Saturday, April 28, 2007

Just Ban All Proms Then

So this is interesting.

In Attleboro, high school senior Rosanne Stott wanted to bring a date to the prom, but she can't, because her date would be a woman. At a public school, the administration would have
trouble enforcing such a rule, but this is Bishop Feehan High School, run by the local catholic diocese.
Okay, it's a Catholic School, so there's really nothing anyone can do about it... freedom of religion, blah, blah, blah, blah. I support that principal - people choose to go to Catholic Schools. If that's all there was to this, I probably wouldn't be writing about it. However, there's an interesting little blurb about this all.

"Rules are made by schools that anyone can call discrimination if they want," he said in a telephone interview. "The school has the right to make rules in the best interests of the students. We teach tolerance towards people who may be gay. That is not the issue at all. That's the confusion. It's against gay sexual activity."
Now, I left the Catholic Church about 2-3 years ago, but I'm fairly familiar with basic Catholic catechism. Last time I heard, sex before marriage was banned. I would especially think Catholics would want teenagers in general to avoid sexual activity.

I confess myself confused. If having sex before marriage is bad - why have any prom at all. Or do only those heathen homosexuals have sex before marriage? After all, straight people could have sex with straight people, right? Wouldn't the Captain of the football team possibly want the popular cheerleader? So, what's it gonna be? Why have any prom at a Catholic School at all if potentially any of those dirty men could do the bad deed to any woman? The Catholic School claims to be worried about sexual activity - and they don't care about the whole 'gay' thing - so shouldn't they be consistent?

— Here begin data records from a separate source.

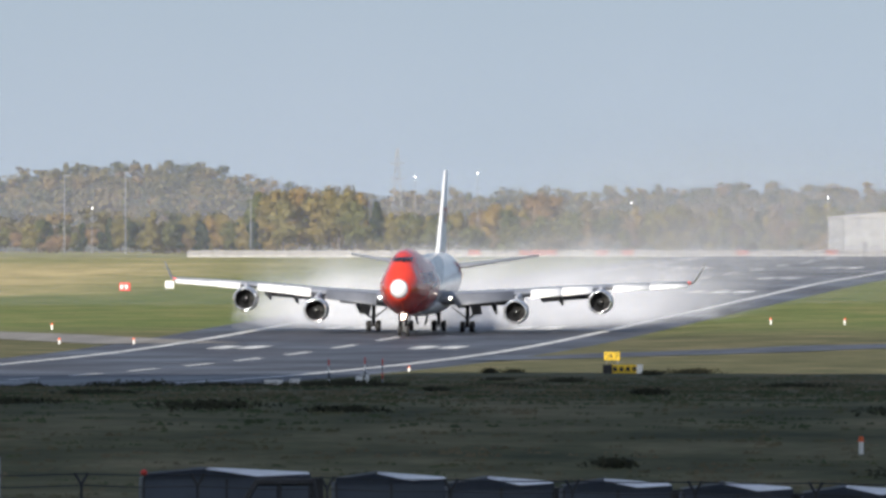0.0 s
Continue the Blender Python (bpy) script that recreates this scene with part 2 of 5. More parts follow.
def solid(bm, points, d):
    """A slab: a polygon in the xz plane with depth d along y."""
    a = [bm.verts.new((x, 0, z)) for x, z in points]
    b = [bm.verts.new((x, d, z)) for x, z in points]
    bm.faces.new(a)
    bm.faces.new(b[::-1])
    for i in range(len(a)):
        j = (i + 1) % len(a)
        bm.faces.new((a[j], a[i], b[i], b[j]))
    bmesh.ops.recalc_face_normals(bm, faces=bm.faces[:])
    return bm


# ---- ground ----
FRAME = Matrix(((ALONG.x, ACROSS.x, 0, ORIGIN.x), (ALONG.y, ACROSS.y, 0, ORIGIN.y), (0, 0, 1, 0), (0, 0, 0, 1)))   # runway coordinates


def grid_mesh(name, ss, ns, height, mat, label, smooth_shade=True):
    me = bpy.data.meshes.new(name)
    vs = [(s, n, height(s, n)) for s in ss for n in ns]
    k = len(ns)
    fs = [(i * k + j, (i + 1) * k + j, (i + 1) * k + j + 1, i * k + j + 1) for i in range(len(ss) - 1) for j in range(k - 1)]
    me.from_pydata(vs, [], fs)
    me.materials.append(mat)
    me.polygons.foreach_set("use_smooth", [smooth_shade] * len(fs))
    ob = new(name, me)
    ob.matrix_basis = FRAME
    return tagged(ob, label, kind="structure")


def build_ground():
    ss = np.concatenate([np.linspace(-6000, -1500, 12), np.linspace(-1400, 900, 116), np.linspace(905, 1750, 150), np.linspace(1800, 4000, 18)])
    ns = np.concatenate([np.linspace(-3500, -500, 11), np.linspace(-450, -60, 40), np.linspace(-50, 140, 96), np.linspace(150, 260, 12), np.linspace(400, 3500, 9)])

    def height(s, n):
        under = smooth(31 - abs(n), 0, 4) * 0.06
        return ground(s, n) - under
    grid_mesh("ground", [float(v) for v in ss], [float(v) for v in ns], height, GRASS, "rough autumn airfield grass, green and straw-coloured")
    ss = [float(v) for v in np.linspace(-900, 1700, 261)]
    grid_mesh("runway", ss, [-29.5, -22, -10, 0, 10, 22, 27.5], lambda s, n: ground(s, min(max(n, -24), 24)) + 0.03 - 0.012 * max(0, abs(n) - 22), ASPHALT, "wet dark grey asphalt runway")


def strip(name, points, width, mat, label, lift=0.05, widths=None):
    """A paved band along runway-coordinate points."""
    fine = []
    for (a, b), (c, d) in zip(points, points[1:]):
        k = max(2, int(math.hypot(c - a, d - b) / 8))
        fine += [(a + (c - a) * i / k, b + (d - b) * i / k) for i in range(k)]
    fine.append(points[-1])
    vs, fs = [], []
    for i, (s, n) in enumerate(fine):
        a, b = fine[max(0, i - 1)], fine[min(len(fine) - 1, i + 1)]
        t = Vector((b[0] - a[0], b[1] - a[1])).normalized()
        for w in (-0.5, -0.17, 0.17, 0.5):
            q = (s - t.y * w * width, n + t.x * w * width)
            vs.append((*q, ground(*q) + lift))
    for i in range(len(fine) - 1):
        for j in range(3):
            k = 4 * i + j
            fs.append((k, k + 1, k + 5, k + 4))
    me = bpy.data.meshes.new(name)
    me.from_pydata(vs, [], fs)
    me.materials.append(mat)
    ob = new(name, me)
    ob.matrix_basis = FRAME
    return tagged(ob, label, kind="structure")


def marking(name, s0, s1, n0, n1, label, lift=0.05):
    ss = [s0 + (s1 - s0) * i / max(1, int(abs(s1 - s0) / 10)) for i in range(max(1, int(abs(s1 - s0) / 10)) + 1)]
    return grid_mesh(name, ss, [n0, n1], lambda s, n: level(s) + lift - 0.012 * max(0, abs(n) - 22), LINE, label, False)


build_ground()
strip("taxiway", [(90, -22), (30, -45), (-130, -131), (-190, -170), (-215, -260), (-225, -420)], 18, TAXI, "pale concrete taxiway turning off the runway")
strip("taxiway", [(250, 26), (120, 60), (60, 110), (20, 240)], 15, ASPHALT, "dark asphalt taxiway leaving the runway")
strip("taxiway", [(-230, -212), (420, -212)], 44, ROAD, "wide grey taxiway parallel to the runway")
for n in (-193, -205, -231):
    strip("taxiway_line", [(-230, n), (400, n)], 0.8, LINE, "worn white taxiway line", 0.09)
marking("runway_edge_line", -880, 1690, -21.4, -20.3, "worn white runway edge line")
marking("runway_edge_line", -880, 1690, 20.3, 21.4, "worn white runway edge line")
for i in range(40):
    marking("runway_centre_dash", -860 + 60 * i, -830 + 60 * i, -0.45, 0.45, "worn white centre line dash", 0.052)
for s in (-640, -490, -340, -190, -40, 110):
    for side in (-1, 1):
        for k in range(2 if s != -340 else 3):
            n = side * (9.5 + 3.3 * k)
            marking("touchdown_bar", s, s + 23, n - 1.1, n + 1.1, "worn white touchdown zone bar", 0.052)


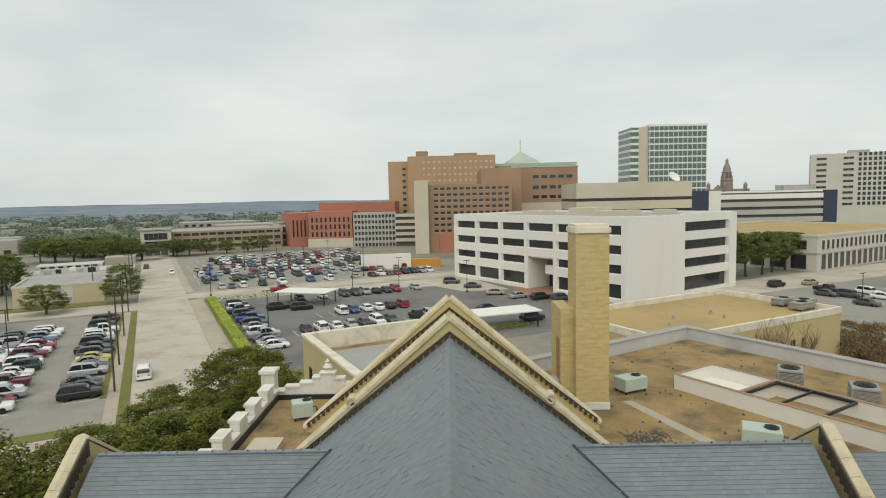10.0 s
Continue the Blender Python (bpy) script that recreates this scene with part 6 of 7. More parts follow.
def tree(name, seed, height, radius, material, label, category="tree", clumps=90, per=85, size=0.2, trunk=0.32, base=0.38, pad=(0.13, 0.25)):
    """A spreading tree: tapered trunk, forked limbs, an uneven crown of many small leaves."""
    r = random.Random(seed)
    ob = thing(name, label, category)
    wood, crown = Buf(), Buf()
    fork = height * base * 0.75
    wood.loft([[(t * 0.12 * math.sin(seed) + k * math.cos(a), t * 0.1 + k * math.sin(a), z) for a in [i * math.pi / 4 for i in range(8)]]
               for t, k, z in ((0, trunk * 1.4, -0.1), (0.4, trunk, fork * 0.3), (1.0, trunk * 0.85, fork))])
    limbs = Buf()
    for i in range(11):
        a, lean = i * 2.4 + r.uniform(-0.3, 0.3), r.uniform(0.45, 1.0)
        p = Vector((0.1, 0.1, fork * r.uniform(0.85, 1.0)))
        pts, k = [], trunk * r.uniform(0.35, 0.55)
        for j in range(5):
            pts.append((p.copy(), k * (1 - j * 0.2)))
            p = p + Vector((math.cos(a) * lean * radius * 0.19, math.sin(a) * lean * radius * 0.19, (height - fork) * r.uniform(0.12, 0.2)))
            a += r.uniform(-0.35, 0.35)
        limbs.loft([[tuple(q + Vector((w * math.cos(b), w * math.sin(b), 0))) for b in [m * math.pi / 3 for m in range(6)]] for q, w in pts])
        for _ in range(2):
            q, w = pts[r.randint(2, 4)]
            tip = q + Vector((r.uniform(-1, 1), r.uniform(-1, 1), r.uniform(0.2, 0.9))) * radius * 0.35
            limbs.tube([tuple(q), tuple((q + tip) / 2 + Vector((0, 0, 0.15))), tuple(tip)], w * 0.4, 5)
    lo, hi = height * base, height
    for i in range(clumps):
        u = r.random()
        z = lo + (hi - lo) * (1 - (1 - u) ** 1.2) * 0.93
        f = (z - lo) / (hi - lo)
        reach = radius * (0.62 + 0.42 * math.sin(math.pi * min(1, f * 0.9 + 0.18))) * (1.0 if f < 0.75 else math.sqrt(max(0.05, 1 - ((f - 0.75) / 0.29) ** 2)))
        a, k = r.uniform(0, 2 * math.pi), r.uniform(0.35, 1.0) ** 0.6
        c = radius * r.uniform(*pad)
        mid = Vector((reach * k * math.cos(a), reach * k * math.sin(a), z))
        # a pad of foliage: a flat heart with smaller tufts round and over it
        leaves(crown, mid, (c, c, c * 0.45), int(per * r.uniform(0.4, 0.8)), size, r, 0.45, 0.6)
        for _ in range(4):
            b, q = r.uniform(0, 2 * math.pi), c * r.uniform(0.35, 0.6)
            leaves(crown, mid + Vector((c * 0.8 * math.cos(b), c * 0.8 * math.sin(b), c * r.uniform(-0.15, 0.4))), (q, q, q * 0.6), int(per * r.uniform(0.08, 0.18)), size, r, 0.5, 0.7)
    part("trunk", wood, M_BARK, ob)
    part("limb", limbs, M_BARK, ob)
    part("crown", crown, material, ob)["kind"] = "stuff"
    return ob


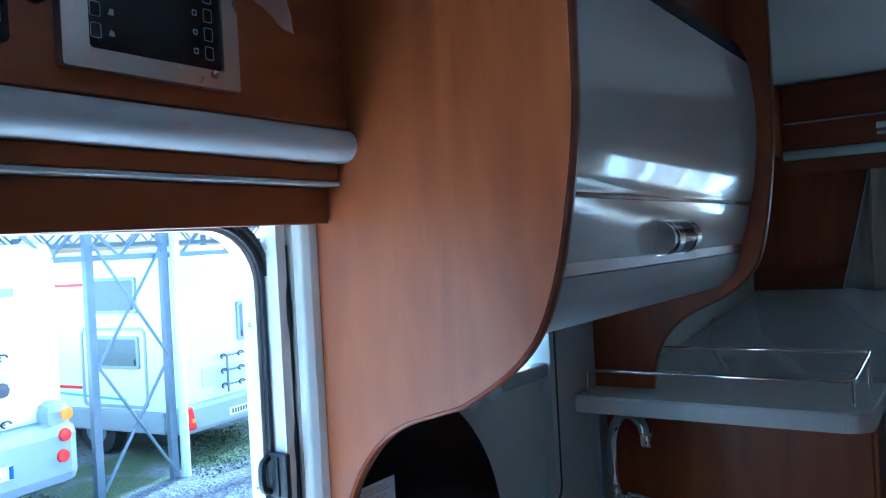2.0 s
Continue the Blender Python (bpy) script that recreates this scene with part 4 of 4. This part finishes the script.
def corner_unit():
    o = thing("corner_cabinet", (0.08, 2.0, 1.8), "cherry corner cabinet with a black speaker opening", "cabinet")
    outline = [(0.002, 1.40), (0.06, 1.62), (0.178, 2.205), (0.178, REAR - 0.002), (0.002, REAR - 0.002)]
    part("body", prism(outline, "z", 1.795, ROOF - 0.003, 0.002), CHERRY_H, o)
    a, b = Vector((0.064, 1.64)), Vector((0.174, 2.185))
    d = (b - a).normalized()
    n = Vector((d.y, -d.x))
    bm = bmesh.new()
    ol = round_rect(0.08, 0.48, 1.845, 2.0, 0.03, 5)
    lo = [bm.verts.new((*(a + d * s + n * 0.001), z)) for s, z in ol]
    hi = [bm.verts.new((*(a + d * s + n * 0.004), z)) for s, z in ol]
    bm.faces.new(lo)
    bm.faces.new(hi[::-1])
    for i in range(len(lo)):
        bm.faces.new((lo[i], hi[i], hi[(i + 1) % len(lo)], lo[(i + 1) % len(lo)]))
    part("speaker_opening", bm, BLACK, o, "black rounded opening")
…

Or is only gay sex wrong? Or at least the only sex wrong enough to ban certain people from going to the prom?

I didn't know this was possible, but apparently the Catholic Church can become even more hypocritical than it already was. Wow.

5 comments:

Anonymous said...

Had this been a public school, then I would say there is no legal standing to prohibit this girl from bringing a girl to a prom. However, this is a private School, with it's own rules and regulations and by sending your child there, you accept their way of thinking.
I am sorry she could not bring her date, and maybe next year her parents will send her to a school that is a little more tolerant. For now, she is out of luck.

tblade said...

I wonder if a heterosexual female student wanted to bring another hetrosexual female student as a guest how this story would be different?

Ed said...

If the students of the school disagree with the policy strongly enough (which I think they should) they could boycott the school dance and set up their own dance where such discrimination is not tolerated.

Ryan said...

My only point Massman was that the school's logic is warped. On principal, I agree with you. Hopefully, she'll attend a different school next year. In the meantime, the school should just be honest about the "why" in their policy.

Anonymous said...

There was a 60 Minutes a while ago, and they were talking about the drop off in seminary students and trying to attract priests, and Ed Bradley was talking to three seminary students and he asked them if any of them had had sex and they all admitted they had! It's like, excuse me, how can you enforce the Church's obsession with sex when you've all admitted you're hypocrites? How can you tell people do as I say, not as I do? Are all the Catholics who have a problem with "teh gay" virgins?